**Instructions to follow:** Extract all lines in the data that contain the word "location".
......
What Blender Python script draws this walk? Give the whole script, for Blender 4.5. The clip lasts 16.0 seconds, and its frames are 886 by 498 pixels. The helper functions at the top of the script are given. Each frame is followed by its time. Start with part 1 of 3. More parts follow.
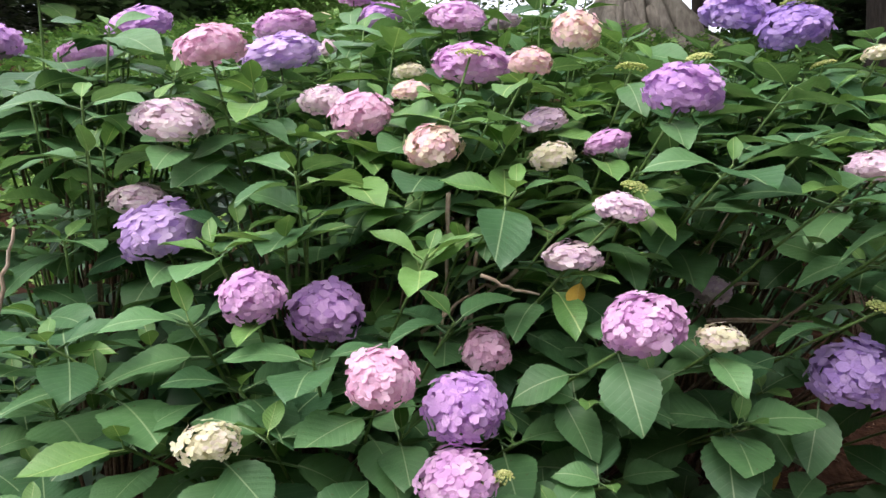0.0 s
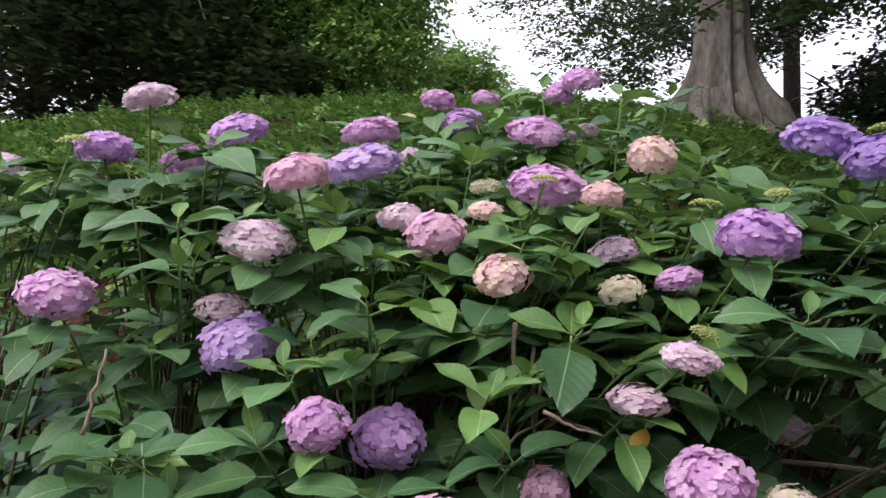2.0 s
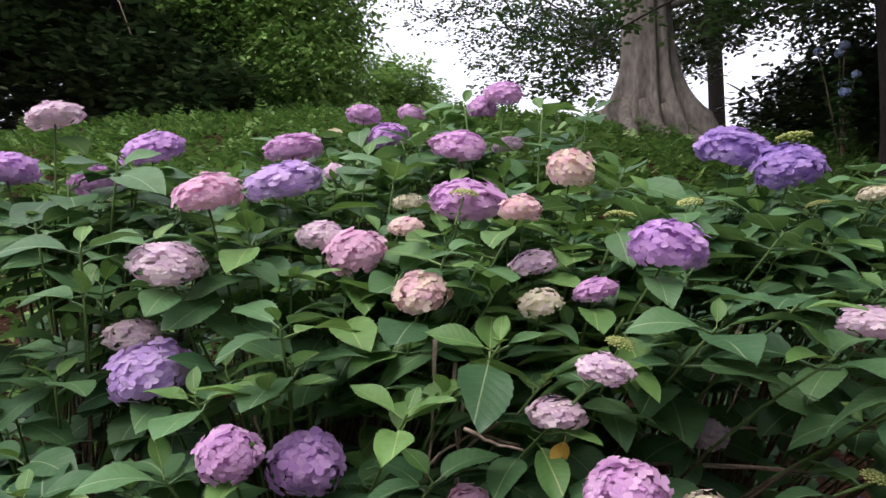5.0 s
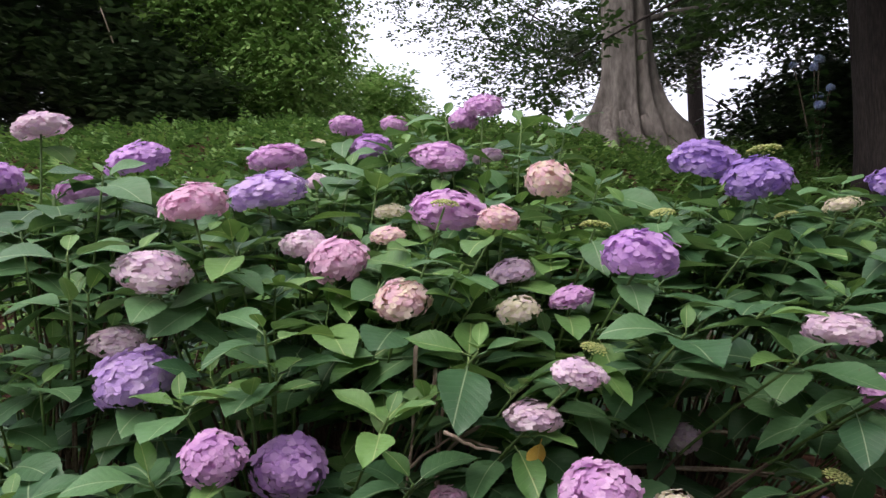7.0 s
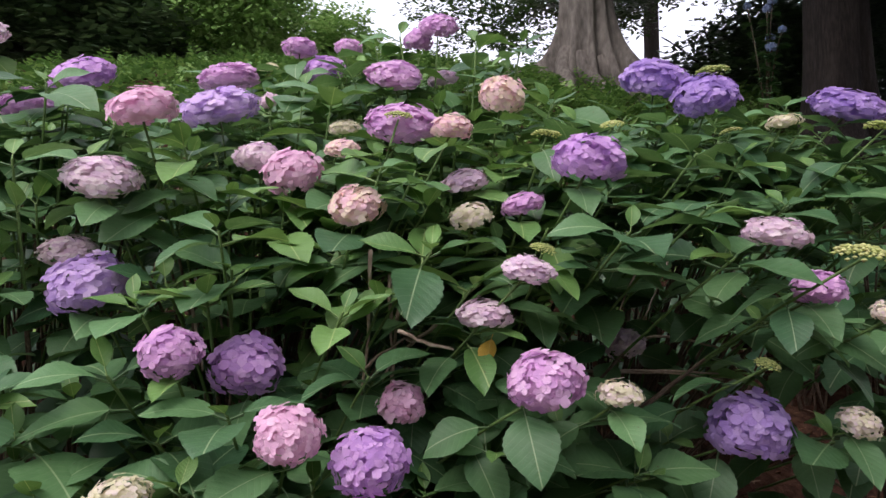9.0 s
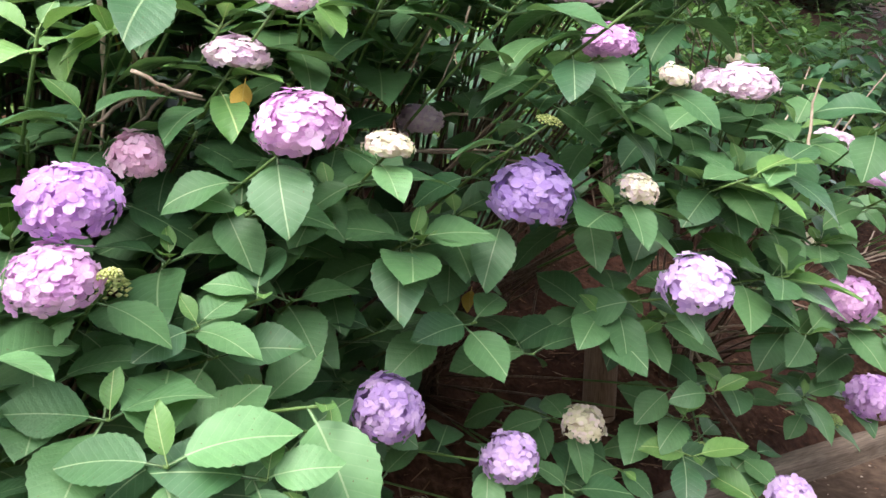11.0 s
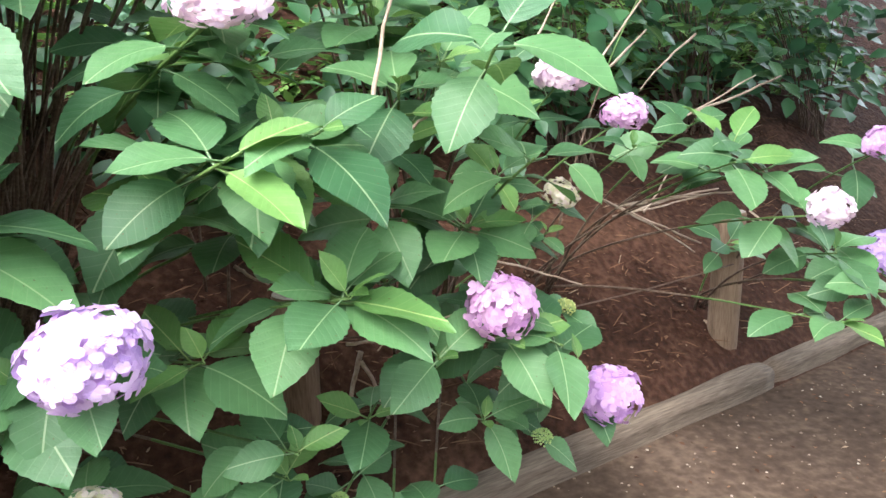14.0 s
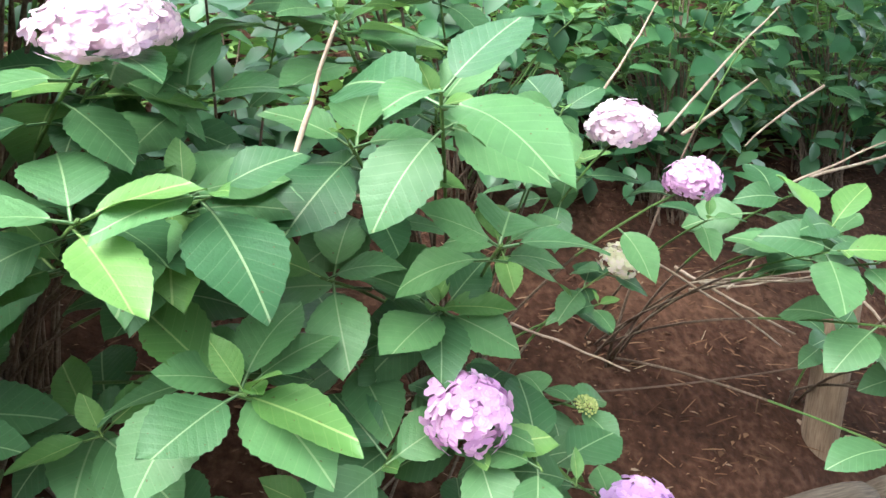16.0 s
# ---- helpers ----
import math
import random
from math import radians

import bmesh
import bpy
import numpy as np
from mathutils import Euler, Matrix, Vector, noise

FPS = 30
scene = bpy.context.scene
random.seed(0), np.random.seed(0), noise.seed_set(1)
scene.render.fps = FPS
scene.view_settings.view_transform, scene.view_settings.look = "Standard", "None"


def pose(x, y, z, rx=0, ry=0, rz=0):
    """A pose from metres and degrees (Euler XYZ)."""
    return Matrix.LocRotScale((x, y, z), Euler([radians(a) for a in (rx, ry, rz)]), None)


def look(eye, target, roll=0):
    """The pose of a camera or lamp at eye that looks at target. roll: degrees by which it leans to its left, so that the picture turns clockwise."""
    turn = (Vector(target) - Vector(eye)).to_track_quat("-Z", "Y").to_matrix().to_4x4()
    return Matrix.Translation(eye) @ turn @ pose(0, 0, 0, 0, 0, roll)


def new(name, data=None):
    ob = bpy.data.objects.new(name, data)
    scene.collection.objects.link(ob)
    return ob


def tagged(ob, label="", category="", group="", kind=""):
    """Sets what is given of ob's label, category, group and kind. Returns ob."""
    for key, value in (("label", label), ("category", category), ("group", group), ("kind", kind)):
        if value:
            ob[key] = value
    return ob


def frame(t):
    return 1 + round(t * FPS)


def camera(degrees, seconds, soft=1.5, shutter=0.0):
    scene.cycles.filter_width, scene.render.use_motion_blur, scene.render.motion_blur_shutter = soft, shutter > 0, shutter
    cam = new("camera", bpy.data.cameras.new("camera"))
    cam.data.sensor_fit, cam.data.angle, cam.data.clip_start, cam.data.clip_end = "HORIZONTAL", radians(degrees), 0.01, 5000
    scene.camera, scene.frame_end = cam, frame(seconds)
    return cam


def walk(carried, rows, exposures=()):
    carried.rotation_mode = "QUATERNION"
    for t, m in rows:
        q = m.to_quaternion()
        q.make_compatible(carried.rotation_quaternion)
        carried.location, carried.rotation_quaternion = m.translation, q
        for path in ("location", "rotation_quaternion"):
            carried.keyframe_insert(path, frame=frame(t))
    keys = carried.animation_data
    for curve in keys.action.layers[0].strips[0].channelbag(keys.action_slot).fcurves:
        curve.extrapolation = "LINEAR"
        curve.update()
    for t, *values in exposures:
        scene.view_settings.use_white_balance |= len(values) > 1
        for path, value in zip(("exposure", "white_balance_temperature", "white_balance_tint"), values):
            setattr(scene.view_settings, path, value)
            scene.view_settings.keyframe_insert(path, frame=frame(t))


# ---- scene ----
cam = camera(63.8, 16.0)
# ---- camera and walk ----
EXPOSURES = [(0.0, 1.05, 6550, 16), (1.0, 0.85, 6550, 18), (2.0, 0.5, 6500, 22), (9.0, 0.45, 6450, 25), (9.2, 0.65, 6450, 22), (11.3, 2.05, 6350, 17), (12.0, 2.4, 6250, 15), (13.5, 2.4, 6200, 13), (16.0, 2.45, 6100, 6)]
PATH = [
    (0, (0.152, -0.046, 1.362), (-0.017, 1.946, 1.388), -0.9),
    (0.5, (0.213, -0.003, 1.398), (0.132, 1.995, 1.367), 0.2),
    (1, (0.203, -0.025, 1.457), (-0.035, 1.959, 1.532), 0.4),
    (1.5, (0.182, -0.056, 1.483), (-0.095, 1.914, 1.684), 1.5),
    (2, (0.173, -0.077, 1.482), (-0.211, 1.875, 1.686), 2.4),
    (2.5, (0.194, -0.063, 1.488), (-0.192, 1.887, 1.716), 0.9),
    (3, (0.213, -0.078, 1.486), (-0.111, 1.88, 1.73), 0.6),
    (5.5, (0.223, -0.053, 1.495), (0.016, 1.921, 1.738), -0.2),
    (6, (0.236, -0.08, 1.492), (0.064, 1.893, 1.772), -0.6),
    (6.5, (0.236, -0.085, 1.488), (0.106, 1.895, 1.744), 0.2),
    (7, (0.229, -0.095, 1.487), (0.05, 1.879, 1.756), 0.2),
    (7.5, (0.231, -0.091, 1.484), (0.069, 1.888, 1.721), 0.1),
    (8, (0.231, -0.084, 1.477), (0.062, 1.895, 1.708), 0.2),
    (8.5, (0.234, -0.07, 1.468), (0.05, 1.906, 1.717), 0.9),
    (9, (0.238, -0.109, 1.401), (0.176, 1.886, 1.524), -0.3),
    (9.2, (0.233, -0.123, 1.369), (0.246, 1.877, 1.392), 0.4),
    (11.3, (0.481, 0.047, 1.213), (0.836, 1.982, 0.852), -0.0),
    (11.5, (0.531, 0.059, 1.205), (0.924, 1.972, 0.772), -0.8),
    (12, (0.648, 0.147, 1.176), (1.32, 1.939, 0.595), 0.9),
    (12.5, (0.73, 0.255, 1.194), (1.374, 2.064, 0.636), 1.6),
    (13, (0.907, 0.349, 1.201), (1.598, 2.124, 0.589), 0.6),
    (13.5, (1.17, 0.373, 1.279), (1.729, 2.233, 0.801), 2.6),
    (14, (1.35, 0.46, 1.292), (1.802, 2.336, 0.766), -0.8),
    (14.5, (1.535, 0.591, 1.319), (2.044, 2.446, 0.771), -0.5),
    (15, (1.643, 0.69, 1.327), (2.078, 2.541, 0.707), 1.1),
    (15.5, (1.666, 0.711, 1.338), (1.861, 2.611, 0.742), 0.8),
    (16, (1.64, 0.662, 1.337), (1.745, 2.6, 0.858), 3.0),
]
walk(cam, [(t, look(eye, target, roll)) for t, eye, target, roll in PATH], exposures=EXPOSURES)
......
**Output for this task:**
        carried.location, carried.rotation_quaternion = m.translation, q
        for path in ("location", "rotation_quaternion"):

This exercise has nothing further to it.